This week I’ve been reading Timothy Michael Law’s When God Spoke Greek: The Septuagint and the Making of the Christian Bible (Oxford Press, 2013).
In this work, Law makes reference to numerous text and translation issues relating to various Scriptural passages. In general, he wants to challenge the privileged place of the Hebrew Masoretic text of the Old Testament in the Christian tradition and to argue for the validity of the LXX.
One interesting passage he discusses is Psalm 8:5. Law notes:
The Greek translator makes a theological decision that will later impact Christian interpretation, using “angels” instead of “God” in verse 6 (verse 6 in the Septuagint). The Hebrew Bible, speaking of human beings, reads: “Yet you have made them a little lower than God . . .” The Septuagint translator was perhaps bothered by the suggestion that human beings were only “a little lower” than God, so he changed the passage to read: “You diminished him a little in comparison with the angels” (pp. 55-56).
Though the passage was well known to me, I was not fully aware of the text and translation issues within it.
A quick check of the text does indeed reveal that the Hebrew MT reads elohim, which is typically translated in the OT as “God,” though the form is technically a masculine plural, so it might be rendered “gods” or perhaps even “heavenly beings.”
The LXX does indeed read angeloi or “angels.” The LXX is also clearly the version cited in the only NT passage—Hebrews 2:7— where the OT passage is directly quoted.
Reformation Era Translations:
The King James Version, which normally follows the Hebrew MT, does not render elohim as “God” but as “angels.” Compare:
KJV Psalm 8:5 For thou hast made him a little lower than the angels, and hast crowned him with glory and honour.
What are we to make of this decision? Did the KJV translators here act like many modern OT editors and translators and choose to follow the LXX rather than the Hebrew?
Such a choice was not unanimous among the Reformation era translations. The Geneva Bible sticks with the Hebrew:
Geneva Bible Psalm 8:5: For thou has made him a little lower than God, and crowned him with glory and worship.

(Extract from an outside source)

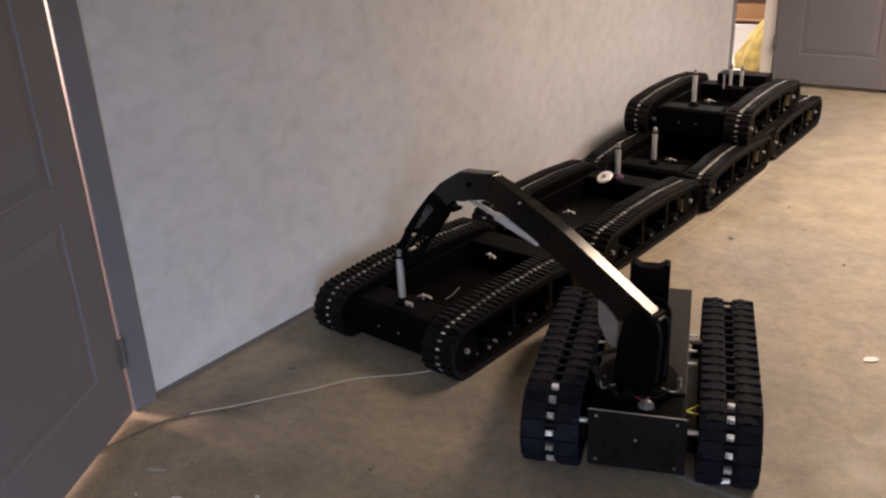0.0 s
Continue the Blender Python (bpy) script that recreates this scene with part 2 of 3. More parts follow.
def prism(bm, outline, lo, hi, m, bevel=0.0):
    """Extrudes an outline of (u, w) between lo and hi along the third axis."""
    a = [bm.verts.new(m @ Vector((u, lo, w))) for u, w in outline]
    b = [bm.verts.new(m @ Vector((u, hi, w))) for u, w in outline]
    n = len(outline)
    fs = [bm.faces.new(a), bm.faces.new(b[::-1])]
    for i in range(n):
        fs.append(bm.faces.new((a[i], b[i], b[(i + 1) % n], a[(i + 1) % n])))
    if bevel:
        edges = {e for f in fs for e in f.edges}
        bmesh.ops.bevel(bm, geom=list(edges), offset=bevel, segments=2, affect="EDGES", profile=0.5)
    return bm


def band(bm, outer, inner, lo, hi):
    """A closed band between two outlines of (y, z), from x = lo to x = hi."""
    n = len(outer)
    q = [[bm.verts.new((x, y, z)) for y, z in o] for o in (outer, inner) for x in (lo, hi)]
    for i in range(n):
        j = (i + 1) % n
        bm.faces.new((q[0][i], q[0][j], q[1][j], q[1][i]))
        bm.faces.new((q[2][i], q[3][i], q[3][j], q[2][j]))
        bm.faces.new((q[0][i], q[2][i], q[2][j], q[0][j]))
        bm.faces.new((q[1][i], q[1][j], q[3][j], q[3][i]))
    return bm


def tube_along(name, points, radius, material, parent=None, label=""):
    """A round cable through points, as a mesh."""
    pts = [Vector(p) for p in points]
    fine = []
    for i in range(len(pts) - 1):
        p0, p1, p2, p3 = pts[max(i - 1, 0)], pts[i], pts[i + 1], pts[min(i + 2, len(pts) - 1)]
        for k in range(8):
            t = k / 8
            fine.append(0.5 * ((2 * p1) + (p2 - p0) * t + (2 * p0 - 5 * p1 + 4 * p2 - p3) * t * t + (3 * p1 - p0 - 3 * p2 + p3) * t ** 3))
    fine.append(pts[-1])
    bm = bmesh.new()
    rows = []
    for i, p in enumerate(fine):
        d = (fine[min(i + 1, len(fine) - 1)] - fine[max(i - 1, 0)]).normalized()
        side = d.cross(Vector((0.13, 0.21, 0.97))).normalized()
        up = side.cross(d)
        rows.append([bm.verts.new(p + radius * (math.cos(a) * side + math.sin(a) * up)) for a in [2 * math.pi * j / 8 for j in range(8)]])
    for a, b in zip(rows, rows[1:]):
        for j in range(8):
            bm.faces.new((a[j], a[(j + 1) % 8], b[(j + 1) % 8], b[j]))
    bm.faces.new(rows[0][::-1])
    bm.faces.new(rows[-1])
    return part(name, bm, material, parent, label, smooth=True)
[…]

Likewise, the 1590 Hungarian translation of Karoli Gaspar also follows the Hebrew:
Hiszen kevéssel tetted õt kisebbé az Istennél, és dicsõséggel és tisztességgel megkoronáztad õt!
Note its use of Isten (God) rather than angyalok (angels).
The question one might pose is why the KJV translators who are usually so careful to follow the Hebrew original seemingly depart from it here.
The NASB follows the Hebrew Masoretic text in translating “God”:
NASB Psalm 8:5 Yet Thou hast made him a little lower than God, And dost crown him with glory and majesty!
The NKJV follows the KJV’s lead in translating “angels”:
NKJV Psalm 8:5 For You have made him a little lower than the angels, And You have crowned him with glory and honor.
The NIV departs from both by translating “heavenly beings”:
NIV Psalm 8:5 You made him a little lower than the heavenly beings and crowned him with glory and honor.
The ESV follows the same route as the NIV by using “heavenly beings”:
ESV Psalm 8:5 Yet you have made him a little lower than the heavenly beings and crowned him with glory and honor.
The ESV also adds a note explaining: “Psalm 8:5 Or than God; Septuagint than the angels.”
Back to the KJV translation choice:
I think the KJV translation choice at Psalm 8:5 can be understood as an attempt to produce an ecclesiastical translation which harmonizes the OT passage with its NT citation of this verse at Hebrews 2:7, which in Greek reads angeloi and is rendered in English as “angels.”
The Geneva Bible uses “angels” at Hebrews 2:7 and the Karoli angelok (angels). The modern English translations (NASB; NIV; ESV; NKJV) all use “angels” at Hebrews 2:7 also.
The KJV (and the NKJV which follows it) is the only translation that harmonizes the two passages (Psalm 8:5 and Hebrews 2:7) by making the reference identical. Again, this would be a place where one might say that the KJV is driven more by an ecclesiastical concern than a purely academic one. The point is not that the KJV translators were following the Septuagint at Psalm 8:5 but that they were following the Greek of Hebrews 2:7. That is, they were guiding the reader to naturally understand the harmony between Psalm 8:5 and Hebrews 2:7 as part of the harmony of the Christian Scripture.
I have been reading this book also. It is a helpful insight since many of the early Christians recieved their Old Testament from the Septuagint until Jerome. I appreciate you pointing out this variant. Most of the New Testament quotations match up with the Septuagint, and I think the KJV translators were privy to that.